Dieses würde bedeuten, den Fortschritt nicht ausschließlich primär in die Zukunft zu projizieren, sondern bisherige Entwicklungen als Erbe anzuerkennen, welches es in Gegenwart und Zukunft zu schützen gilt. Der Schutz oder zumindest die Würdigung des erreichten Fortschritts gegen Verluste wäre eine entscheidende Aufgabe und Resilienz würde zum zentralen Wert. Dieses bedeutet eine aktive Transformation in Richtung von Verhältnissen, die mit dem Negativen rechnen und dagegen Vorkehrungen treffen.

Wie könnte das praktisch aussehen?

Investition in ein Resilienz-Empowerment der betroffenen FK und MA
In einigen Transformationsprojekten in der Luftfahrtindustrie / Großgerätemontage konnten wir zusammen mit dem Kunden erfolgreich das Format "Change – und ich?!" implementieren. Eine 1-tägige Standortbestimmung und Maßnahmenplanung zur Standortbestimmung und Weiterentwicklung für die vom Arbeitsplatzwechsel betroffenen Führungskräfte und Mitarbeitenden. Einen nicht unerheblichen Beitrag für das Gelingen dieser Formate leistete dabei das Networking untereinander.

Ernsthafte Würdigung des bisher Erreichten in der übergreifenden Change-Kommunikation zu einer Transformation
Immer wieder wird dieser Anteil in der Change-Kommunikation vernachlässigt, das Neue steht im Vordergrund, das Bisherige wird als gestrig abgewertet bzgl. gar nicht erwähnt.

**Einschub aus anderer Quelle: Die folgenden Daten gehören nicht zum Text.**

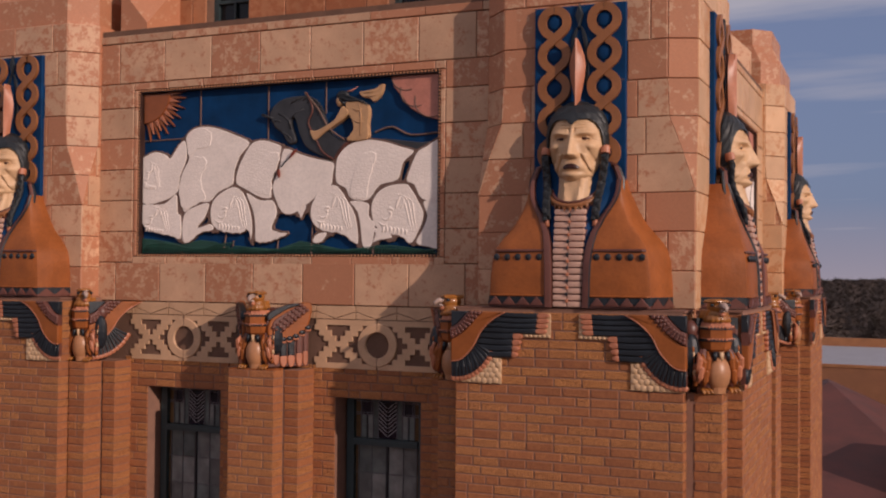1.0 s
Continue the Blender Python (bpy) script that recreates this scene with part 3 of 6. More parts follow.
def frieze(F, rng, name, at):
    """Pierced frieze over the windows: stepped crosses and rings in cream, laid over brown clay, with a course above."""
    ob = thing(name, "cream terracotta frieze of stepped crosses and rings over brown ground", "frieze", F, kind="structure")
    bm = bmesh.new()
    box(bm, -1.61, 1.61, WALL_D + 0.022, 0.95, 0.0, 0.41)
    part("ground_plate", bm, M_CLAY, ob, "brown clay ground of the frieze")
    cell = 0.0442
    for mid in (-at, at):
        bm = bmesh.new()
        y0, y1 = WALL_D - 0.004, WALL_D + 0.03
        for r in range(9):
            z0 = 0.006 + 0.0447 * r
            z1 = z0 + 0.0447
            k = 4 - abs(r - 4)          # 0 at the border rows, 4 in the middle row
            spans = []
            if k == 0:
                spans = [(-12.9, 12.9)]
            else:
                for s in (-1, 1):
                    c = s * 8.2
                    hw = 6.05 - k * 1.0     # outer edge of the cross in this row
                    gap = 3.5 - k * 1.0     # half the notch above or below the crossing
                    spans += [(c - hw, c + hw)] if gap <= 0 else [(c - hw, c - gap), (c + gap, c + hw)]
            for a, b in spans:
                box(bm, mid + a * cell, mid + b * cell, y0, y1, z0, z1)
        bmesh.ops.remove_doubles(bm, verts=bm.verts, dist=1e-5)
        part("cross_plate", bm, M_CREAMWALL, ob)
        bm = bmesh.new()
        ring(bm, mid, 0.207, 0.178, 0.105, WALL_D - 0.012, WALL_D + 0.03, 40, b=0.006)
        part("ring", bm, M_CREAMWALL, ob)
        bm = bmesh.new()
        box(bm, mid - 0.002, mid + 0.002, WALL_D - 0.0135, WALL_D + 0.01, 0.006, 0.112)
        box(bm, mid - 0.002, mid + 0.002, WALL_D - 0.0135, WALL_D + 0.01, 0.302, 0.408)
        part("joint", bm, M_JOINT, ob)
    # zigzag course above
    bm = bmesh.new()
    box(bm, -1.61, 1.61, WALL_D + 0.01, 0.9, 0.41, 0.525)
    part("course_bed", bm, M_JOINT, ob)
    xs = [-1.61] + even(-1.51, 1.52, 0.377) + [1.61]
    for a, b in zip(xs, xs[1:]):
        m = (a + b) / 2
        g = 0.0025
        if b - a < 0.1:
            bm = bmesh.new()
            prism(bm, [(a, 0.414), (b - 0.003, 0.414), (b - 0.003, 0.521), (a, 0.521)], WALL_D, WALL_D + 0.02, 0.003)
            part("course_block", bm, M_CREAMWALL, ob)
            continue
        for pts in ([(a + 0.003, 0.414), (m, 0.414), (a + 0.003, 0.472)], [(m, 0.414), (b - 0.003, 0.414), (b - 0.003, 0.472)],
                    [(a + 0.003, 0.472 + 2 * g), (m, 0.414 + 2 * g), (b - 0.003, 0.472 + 2 * g), (b - 0.003, 0.521), (a + 0.003, 0.521)]):
            bm = bmesh.new()
            prism(bm, pts, WALL_D, WALL_D + 0.02, 0.003)
            part("course_block", bm, M_CREAMWALL, ob)
    return ob



for face_name in ("south", "east"):
    F = FACES[face_name]
    rng = random.Random(5 if face_name == "south" else 9)
    for i, side in enumerate((-1, 1)):
        G = FACES[face_name]
        brick_pier(G, side, rng, f"wall_{face_name}_brick_pier_{i + 1}")
        inner_shaft(G, side, rng, f"wall_{face_name}_shaft_{i + 1}")
        upper_pier(G, side, rng, f"wall_{face_name}_upper_pier_{i + 1}", face_name == "east" and side < 0)
    middle_pier(F, rng, f"wall_{face_name}_middle_pier")
    main_wall(F, rng, f"wall_{face_name}", WINDOWS[face_name])
    block_wall(F, rng, f"wall_{face_name}_upper")
    frieze(F, rng, f"wall_{face_name}_frieze", FRIEZE_MID[face_name])
for i, (cx, cy, rz) in enumerate(((0, 0, 90), (-2 * HALF, 0, 0), (0, 2 * HALF, 180))):
    corner_shaft(pose(cx, cy, 0, 0, 0, rz), random.Random(20 + i), f"wall_corner_shaft_{i + 1}")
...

Hier geht es nicht darum, eine entsprechende Textpassage auf dem Sprechzettel zu platzieren, sondern z.B. im Rahmen Veranstaltungen zur Strategieimplementierung auch ernsthaft auf diesen Teil einzugehen.

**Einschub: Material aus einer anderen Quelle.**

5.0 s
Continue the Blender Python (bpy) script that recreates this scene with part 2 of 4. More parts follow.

Explizite Abschlussformate
Eine alte Erkenntnis, die aber in unseren neuen Transformationsdynamik nichts an Aktualität verloren hat. Ein kleines Abschlussevent für die Abteilung, eine explizite Verabschiedung von einer bisherigen Rolle (wie wir es z.B. mit Industriemeistern in Produktionsbetrieben durchgeführt haben) trägt entscheidend mit dazu bei, sich mit mehr Zuversicht und Risikobereitschaft auf den Weg zu machen.

Sensitivierung des Führungssystems für diese Integration
Die Führungskräfte der verschiedenen Ebenen sind in der Regel nicht darauf vorbereitet, in ihrer Regelkommunikation eine Zuversicht für den Transformationsweg und den dafür notwendigen Umbau mit einem konstruktiven Verlustdiskurs zu koppeln. Das braucht eine Investition in Dialogformate und die dafür notwenigen Skills. Hier wären vor allem gruppendynamische Kompetenzen zu nennen: Die Fähigkeit zur Selbstbeobachtung, zur Mustererkennung in Interaktionen und zum Umgang mit begrenzten Handlungsräumen unterstützt Führung, um den Rahmen für Dialogveranstaltungen halten zu können.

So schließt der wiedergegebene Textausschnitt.